From our perch, Chinese equities have always been heavily influenced by liquidity. The ebb and flow of the credit cycle (whether credit is accelerating or decelerating) has tended to be the best reflection of the mini business cycle in real estate, infrastructure, corporate profits and asset prices over the past decade or more. Liquidity (credit) is important in a real economic sense. However, it also tends to be correlated to risk perceptions. Stated differently, the P/E multiple also tends to be pro-cyclical or correlated with the liquidity and profit cycle (chart 2). Another way to frame this is that the liquidity (credit) cycle tends to reinforce positive or negative risk perceptions when it is either accelerating or decelerating. The onshore Chinese market also has greater retail participation which reinforces the influence of psychology, liquidity and (leverage, via trading on margin).

Another concern in China is that policymakers have already started to moderate the pace of credit and lending to the real estate sector. Indeed, the credit impulse actually peaked in October last year. From a structural perspective, China’s GDP recovery in 2020 was still driven by supply side measures. Hence the economy is now more unbalanced than ever. This has two important implications according to Michael Pettis.

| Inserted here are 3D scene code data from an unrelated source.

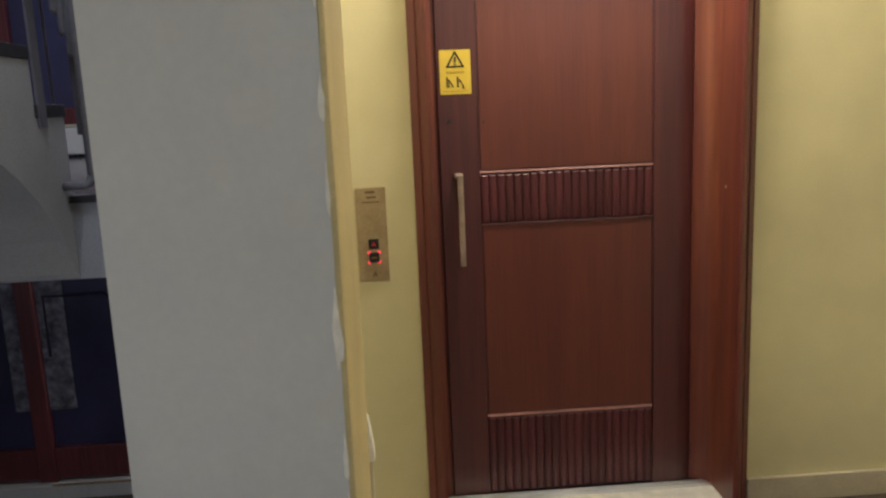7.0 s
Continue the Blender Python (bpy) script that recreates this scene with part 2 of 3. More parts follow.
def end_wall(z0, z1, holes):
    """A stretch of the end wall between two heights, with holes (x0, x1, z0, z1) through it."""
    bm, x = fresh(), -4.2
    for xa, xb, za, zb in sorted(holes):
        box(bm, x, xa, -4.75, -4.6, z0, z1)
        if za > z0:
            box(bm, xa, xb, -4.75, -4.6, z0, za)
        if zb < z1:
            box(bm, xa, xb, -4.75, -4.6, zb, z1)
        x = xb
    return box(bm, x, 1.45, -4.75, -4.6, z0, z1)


# Unseen wall, dark below only to dim the lower door's reflections.
thing("wall_back_lower", end_wall(-0.9, 1.4, [(-3.35, -2.15, 0.15, 1.35)]), DARKWALL, "plain dark lower part of the unseen closing wall, dimming door reflections", "wall", kind="structure")
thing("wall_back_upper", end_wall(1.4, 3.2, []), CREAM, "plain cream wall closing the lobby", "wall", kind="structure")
thing("ceiling", box(fresh(), -4.2, 1.45, -4.75, 3.2, 3.2, 3.3), CEIL, "plain off-white ceiling", "ceiling", kind="structure")
thing("floor", box(fresh(), -1.25, 1.305, -4.6, 0.022, -0.08, -0.004), JOINT, "dark mortar bed of the stone floor", "floor", kind="structure")
floor = bpy.data.objects["floor"]

# the pier: grey front, yellow return flush with it, a rebate behind with its shade put into the colour
PX, PXL, PY, PYB = -0.6595, -0.8800, -1.752, -1.475
bm = box(fresh(), PXL, PX - 0.006, PY, PYB, -0.75, 3.2)
box(bm, PXL, PX - 0.046, PYB, -1.345, -0.75, 3.2)
pier = thing("wall_pier", bm, GREY, "grey painted free end of a wall", "wall", kind="structure")
bm = fresh()
prism(bm, [(PX - 0.004, PY + 0.001), (PX, PY + 0.006), (PX, PYB + 0.008), (PX - 0.006, PYB + 0.012), (PX - 0.045, PYB + 0.012), (PX - 0.045, PYB + 0.001), (PX - 0.006, PYB + 0.001), (PX - 0.006, PY + 0.001)], 0.0, 3.2, "z")
part("yellow_return", bm, OCHRE, pier, "yellow painted return of the pier")
part("splayed_rebate", prism(fresh(), [(PX - 0.030, PYB + 0.012), (-0.672, -1.350), (-0.6695, -1.346), (-0.6695, -1.336), (PX - 0.046, -1.336)], 0.0, 3.2, "z"), EDGE_SHADE, pier, "splayed back edge of the pier")
rnd = random.Random(4)
lip = [(PX - 0.0005, 0.0)] + [(PX - 0.0058 - 0.0026 * noise.noise((0, 0, 7 * k * 0.012)) - 0.0016 * noise.noise((3, 0, 40 * k * 0.012)), k * 0.012) for k in range(250)] + [(PX - 0.0005, 3.0)]
part("paint_edge", prism(fresh(), lip, PY - 0.0006, PY + 0.004, "y"), OCHRE, pier, "uneven edge of yellow paint")


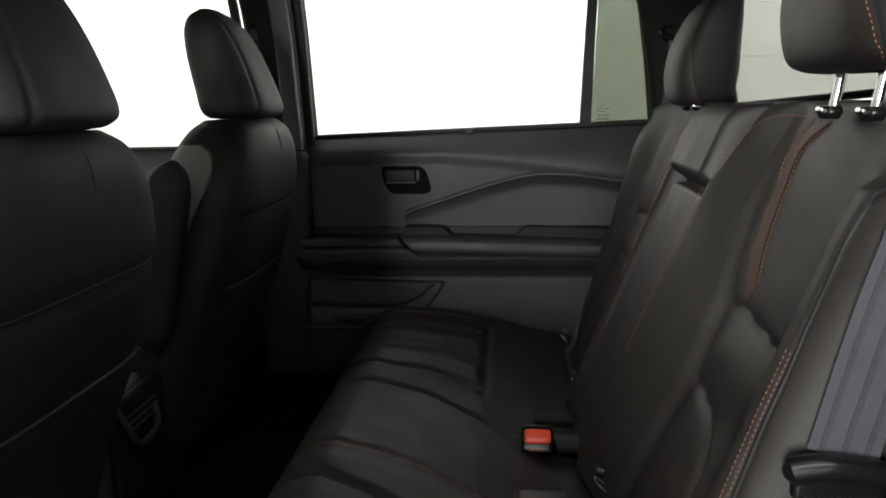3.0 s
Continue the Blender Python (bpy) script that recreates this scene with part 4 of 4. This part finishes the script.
dash = thing("dashboard", (-1.1, C, 0.9), "black dashboard with a slatted air vent", "dashboard")
rows = []
for y in np.linspace(C - 0.78, C + 0.78, 40):
    rows.append([(-1.62, y, 1.09), (-1.40, y, 1.15), (-1.18, y, 1.165), (-1.09, y, 1.155), (-1.065, y, 1.13), (-1.06, y, 1.05), (-1.08, y, 0.90), (-1.12, y, 0.70), (-1.16, y, 0.36), (-1.62, y, 0.36)])
part("body", skin(rows, close=True, cap=True), PLASTIC, dash, angle=50)
vent = part("vent_frame", tube([(-1.056, y, z) for y, z in rounded([(0.49, 1.085), (0.68, 1.075), (0.67, 1.14), (0.49, 1.15)], 0.02)], 0.007, 8, close=True), PLASTIC_GLOSS, dash, "gloss black vent surround")
for k in range(4):
    part("vent_slat", box(-1.060, -1.045, 0.50, 0.67, 1.092 + 0.013 * k, 1.096 + 0.013 * k, 0.001, 1), PLASTIC_GLOSS, vent)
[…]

First, China’s debt burden deteriorated materially in 2020, rising by 25% points or roughly 3-4 times the previous year’s increase. Second, the trade surplus soared. That put pressure on the rest of the world and maintained trade tension with the United States.

Looking forward, this means that China must reverse the consequences of 2020 if policymakers want to contain leverage, control financial risks and rebalance toward domestic consumption. Of course, every time the authorities moderate credit growth that leads to a material slowdown in activity, investment, real estate and asset prices. Eventually, that leads to a reversal in policy tightening, a renewed cycle in credit growth and even more leverage. Thus the structural challenge in China is similar to the West is the dependence on ever rising levels of debt. China has similar total debt to GDP as the United States. As an aside, this is a key reason why China still has a relatively closed capital account.

The good news is that super-abundant global liquidity and the synchronized world macro expansion should continue to support external demand and asset prices. While the current cycle is moving at warp speed compared to previous expansions given the unprecedented policy support, it still likely has much further to go. For Chinese equities and markets more broadly, the recent correction is likely a consolidation within the bull market, rather than an end to the market cycle. Within the Chinese market, we would have a preference for secular growth or companies levered to the domestic consumer rather than traditional cyclicals dependent on investment and bank credit. In other words, the correction in Chinese internet (technology) is probably an opportunity to scale up exposure.